Nurbek Egen spricht in seinem ersten Spielfilm aus eigener Erfahrung. Der 1975 im südkirgisischen Osch-Gebirge geborene Regisseur studierte sein Handwerk an der Moskauer Filmhochschule WGIK. Dort war er, wie er sagt, „gezwungen, die Traditionen und Gebräuche meines Volkes und meiner Eltern zu ignorieren. ... Ich bewegte mich zwischen zwei Welten, zwischen zwei Kulturen, zwischen Ost und West“. Sein filmisches Alter Ego Aidar kehrt als Fremder in die Heimat zurück. Die Idylle der klaren Bergbäche und baumbestandenen Steilhänge kann nicht darüber hinwegtäuschen, dass er hier nicht als Gast auf Besuch willkommen ist, sondern als integrativer Teil eines Clans, für den es andere Pläne gibt als die Heirat ins entfernte Frankreich. Im Elternhaus steht die Hochzeitskiste bereit, die seit der Geburt des Kindes mit symbolisch und materiell wertvollen Dingen – Schmuck, Kleider, Geld – gefüllt wird, um am Hochzeitstag als Grundstock für das frisch verheiratete Ehepaar die Fortführung der Traditionen zu garantieren.
Eine französische Verlobte passt in diese Vorstellung nicht hinein, und so begegnet Aidar dem Zuschauer vor allem als Feigling und stellt Isabelle bei seinen Eltern als Journalistin vor. Die versteht zunächst nicht, warum sie in einem anderen Haus schlafen muss, integriert sich aber allmählich in die schweigsam distanzierte Dorfgemeinschaft. Vor allem mit Aidars Mutter verbindet sie bald eine Freundschaft, während sich der Sohn und Geliebte immer weiter in sein selbstgestricktes Lügengespinst verwickelt. Natürlich kommt die Wahrheit zum Schluss ans Licht, und eigentlich müsste Aidar nun, da er sich des Verrats an der Familientradition schuldig gemacht hat, getötet werden.
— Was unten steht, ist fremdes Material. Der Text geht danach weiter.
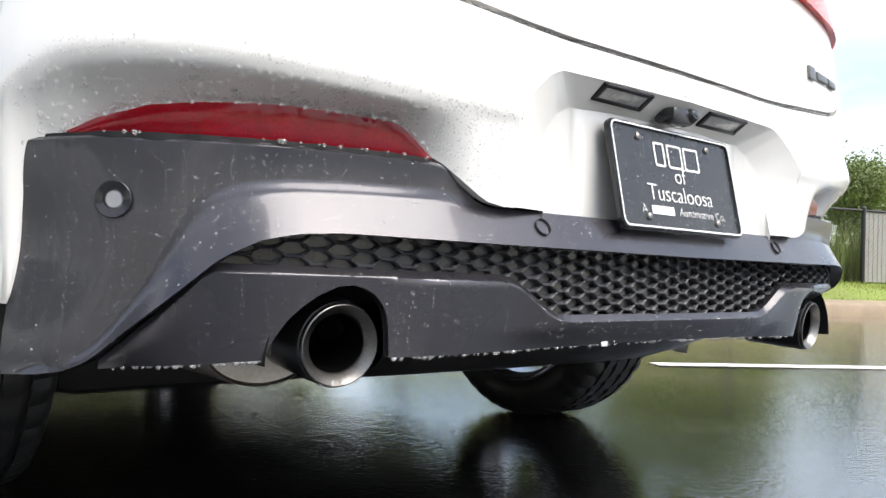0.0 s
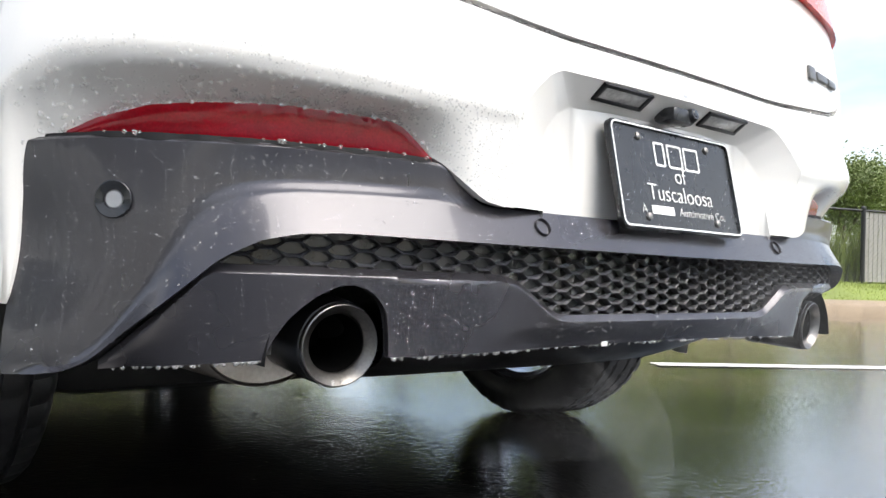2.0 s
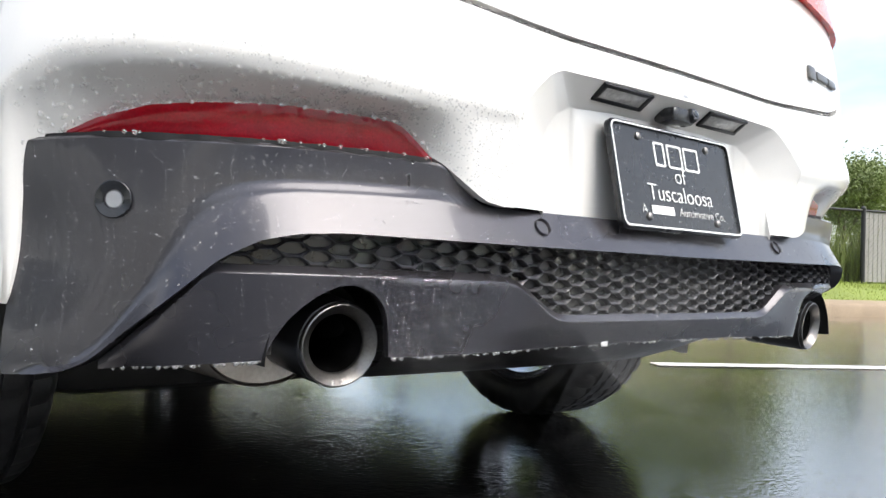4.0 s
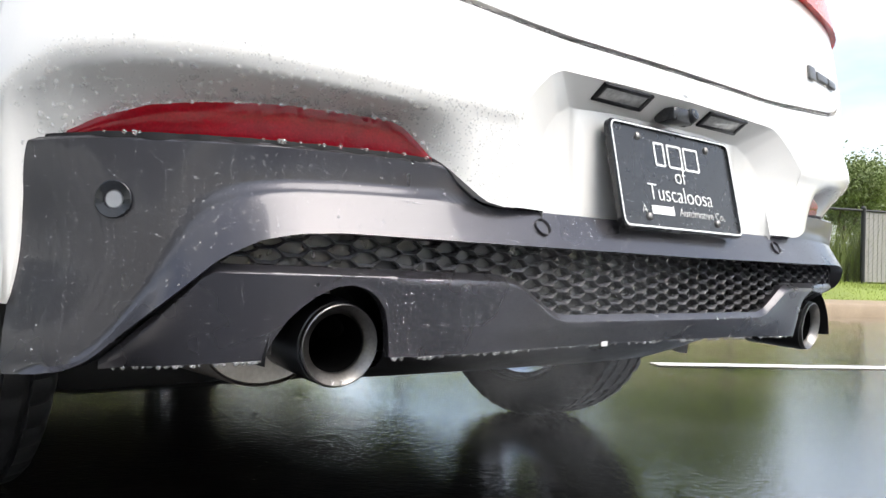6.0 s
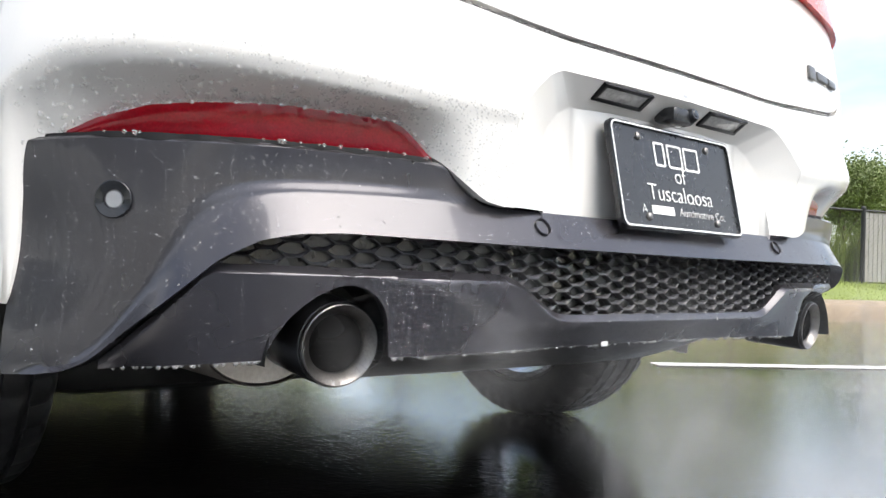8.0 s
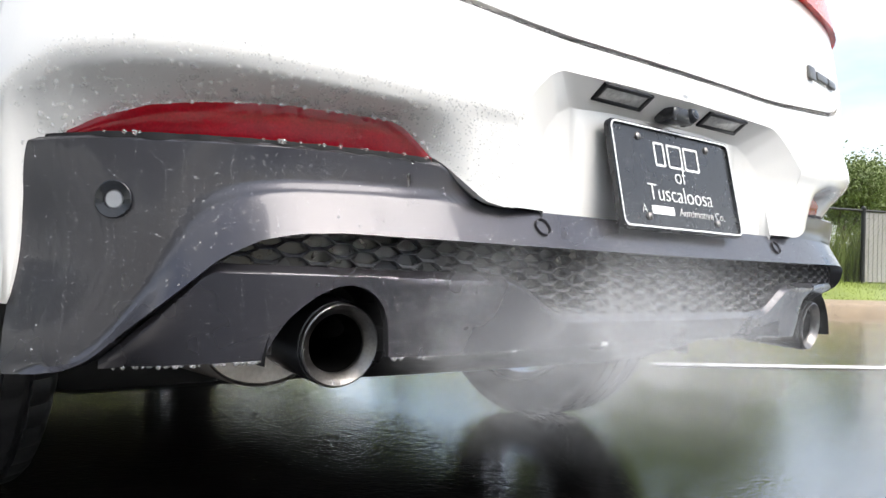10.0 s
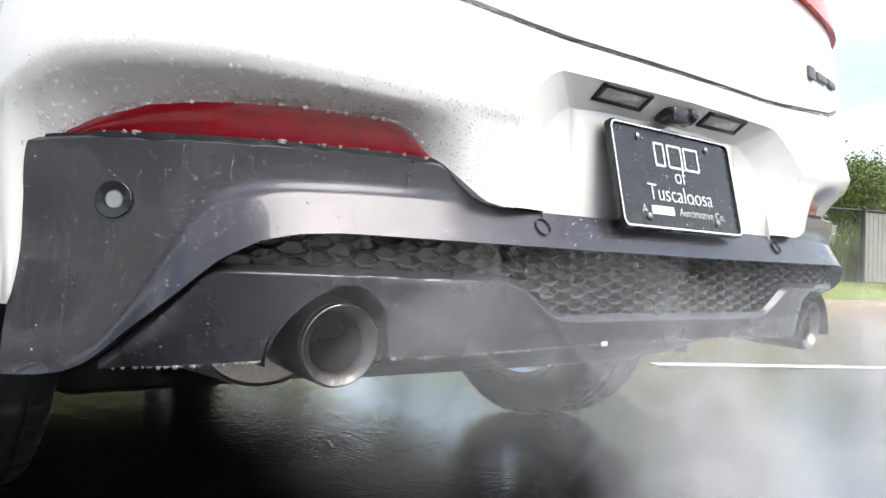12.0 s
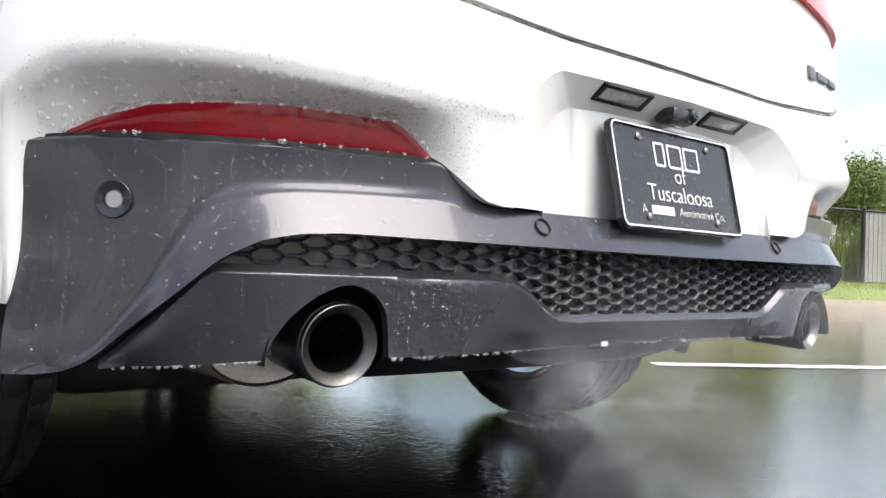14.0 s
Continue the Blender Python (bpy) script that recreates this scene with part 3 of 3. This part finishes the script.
# trees
def tree(seed, height, spread, leaves):
    rng = random.Random(seed)
    root = new("tree")
    b = bmesh.new()
    clumps = []

    def limb(p, d, length, r, depth):
        q = p + d * length
        m = Matrix.Translation((p + q) / 2) @ (q - p).to_track_quat("Z", "Y").to_matrix().to_4x4()
        bmesh.ops.create_cone(b, cap_ends=False, segments=7, radius1=r, radius2=r * .62, depth=length * 1.04, matrix=m)
        if depth == 0:
            clumps.append(q)
            return
        if depth < 3:
            clumps.append(p.lerp(q, .75))
        for _ in range(3 if depth > 1 else 4):
            nd = (d + Vector((rng.uniform(-1, 1), rng.uniform(-1, 1), rng.uniform(-.35, .7))) * spread).normalized()
            limb(q, nd, length * rng.uniform(.6, .82), r * .6, depth - 1)
    limb(Vector((0, 0, 0)), Vector((.03, .02, 1)).normalized(), height * .30, height * .022, 3)
    part("trunk", b, BARK, root, "brown bark trunk and limbs")
    vs, fs = [], []
    for _ in range(leaves):
        c = rng.choice(clumps)
        p = c + Vector((rng.gauss(0, 1), rng.gauss(0, 1), rng.gauss(0, .8))) * height * .075
        u = Vector((rng.uniform(-1, 1), rng.uniform(-1, 1), rng.uniform(-1, 1))).normalized()
        w = u.cross(Vector((rng.uniform(-1, 1), rng.uniform(-1, 1), rng.uniform(-1, 1)))).normalized()
        s = height * .0105 * rng.uniform(.6, 1.4)
        k = len(vs)
        vs += [p - u * s, p + w * s * .5, p + u * s, p - w * s * .5]
        fs.append((k, k + 1, k + 2, k + 3))
    me = bpy.data.meshes.new("crown")
    me.from_pydata(vs, [], fs)
    me.materials.append(LEAF)
    ob = new("crown", me)
    ob.parent = root
    tagged(root, "leafy green tree, seen behind the fence and added unseen behind the camera", "tree", group="trees behind the fence")
    return root


rng = random.Random(11)
protos = [tree(21, 7.0, .75, 17000), tree(22, 8.0, .85, 19000), tree(23, 6.0, .9, 15000)]
spots = []
for bearing, dist, size in TREES:
    b = radians(bearing)
    spots.append((EYE.x + math.sin(b) * dist, EYE.y + math.cos(b) * dist, size))
for i, (x, y, size) in enumerate(spots):
    p = protos[i % 3]
    m = pose(x, y, .45 if KN.dot(Vector((x, y, 0)) - K) > 2 and abs(KD.dot(Vector((x, y, 0)) - K)) < 58 else 0, 0, 0, rng.uniform(0, 360))
    if i < 3:
        p.matrix_basis = m
        p.scale = (size, size, size)
    else:
        ob = copy_thing(p, m)
        ob.scale = (size, size, size)

# ---- rain on the car ----
def dome(vs, fs, p, n, r, flat=.6, sides=7):
    """A bead of water with a round foot, on a surface with the normal n."""
    u = n.orthogonal().normalized()
    w = n.cross(u)
    k = len(vs)
    for ring, (rr, hh) in enumerate(((1.0, -.05), (.80, .62))):
        for i in range(sides):
            a = 2 * math.pi * (i + ring * .5) / sides
            vs.append(p + (u * math.cos(a) + w * math.sin(a)) * r * rr + n * r * flat * hh)
    vs.append(p + n * r * flat)
    for i in range(sides):
        j = (i + 1) % sides
        fs.append((k + i, k + j, k + sides + j, k + sides + i))
        fs.append((k + sides + i, k + sides + j, k + 2 * sides))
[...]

So weit treiben es denn aber die Vorsintflutler aus den kirgisischen Bergen nicht – schließlich hat der vereinsamte, moralstrenge Postbote, der als Hüter der Tradition auftritt, Marcuse gelesen und befindet sich selbst in einem Konflikt zwischen Tradition und Moderne.
Vor dem vielschichtigen Hintergrund dieses Antagonismus entwickelt sich „Kirgisische Mitgift“ vor allem als Unterhaltungsfilm, und so greift Egen zu stilisierenden Metaphern, um seinen Plot stringent darstellen zu können. Da geht es, wie in der Dorfschlägerei nach der Heirat von Aidars Cousine, in Bezug auf Alkohol und auch sonst tatkräftig zur Sache, farbenfroh und lärmend; da flattert allerlei Kleingetier um die Füße der Protagonisten und da muss sich Isabelle in ein hölzernes Duschprovisorium zurückziehen, in dem sie natürlich unter Beobachtung der Dorfjugend steht. Egen bezeichnet Emir Kusturica und Wong Kar-wai als seine Vorbilder, und tatsächlich folgt „Kirgisische Mitgift“ deren dramaturgischen Strickmustern aus Poesie, menschlicher Nähe und Folkloristik. Nur, dass der Zuschauer bei „Kirgisische Mitgift“ nicht vom Strudel der Ereignisse mitgerissen wird, sondern außen vor bleibt: als Beobachter einer vormodernen Wertegemeinschaft, hinter deren Trachten das Korsett der Tradition hervorlugt. Eigentlich eine Geschichte mit Potenzial, doch begegnet Egens Film seinem eigenen Sujet mit einer ethnografischen Despektierlichkeit, deren bunte Bilderreigen die Exotik ihres Gegenstands zur Schau stellen. „Kirgisische Mitgift“ ordnet sich der bipolaren Weltsicht zwischen „Tradition“ und „Moderne“ unter und wirft dabei kein neues Licht auf eine alte Kultur – der Zuschauer dankt dies, wie 2006 auf dem Filmfestival Cottbus, mit dem Publikumspreis. Letztlich sind weder Aidar noch Isabelle noch die Dorfbewohner dem Zwiespalt zwischen diesen Kulturen gewachsen, man verabschiedet sich zwar ohne Verbitterung, aber doch als Fremde.